Gebeurtenislogboeken worden opgeslagen in bestanden. Voor deze bestanden geldt standaard een maximale grootte, die u kunt aanpassen. Dit kan met de Windows-interface of vanaf een opdrachtregel.

De maximale grootte van logboekbestanden instellen met de Windows-interface
  1. Start Logboeken.

  2. Selecteer in de consolestructuur het logboek dat u wilt beheren.

  3. Klik op Eigenschappen in het menu Actie.

  4. Gebruik het kringveld van Max. logboekgrootte (kB) om de gewenste waarde in te stellen en klik op OK.

Opmerking

De grootte van het logboek moet een veelvoud zijn van 64 kB en mag niet kleiner zijn dan 1024 kB. De grootte wordt automatisch afgerond op het dichtstbijzijnde veelvoud van 64 kB als u een waarde typt in plaats van het kringveld te gebruiken.

De maximale grootte van logboekbestanden instellen vanaf een opdrachtregel
  1. U opent de opdrachtprompt als volgt: klik op Start, klik op Uitvoeren, typ cmd en klik op OK.

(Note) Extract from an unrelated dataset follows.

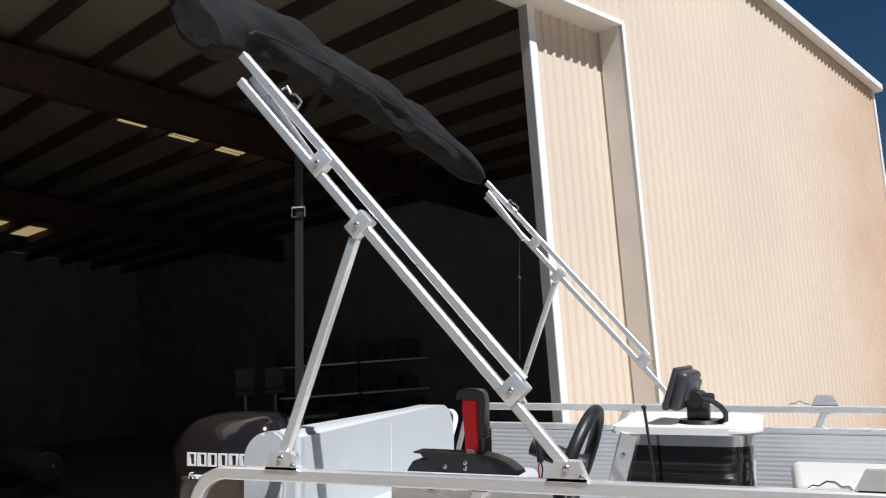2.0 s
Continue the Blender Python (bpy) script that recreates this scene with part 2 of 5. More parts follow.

  2. Typ de volgende opdracht:

    wevtutil sl <LogName> /ms:<MaxSizeInBytes>

U kunt de volledige syntaxis van deze opdracht weergeven door bij de opdrachtprompt het volgende te typen:

wevtutil sl -?

Aanvullende overwegingen

  • U moet lid zijn van de groep Administrators om een maximale grootte voor logboeken te kunnen instellen.

  • Als de aangepaste maximale grootte kleiner is dan de huidige grootte van het logboek, wordt de nieuwe maximale grootte pas van kracht nadat het logboek is gewist.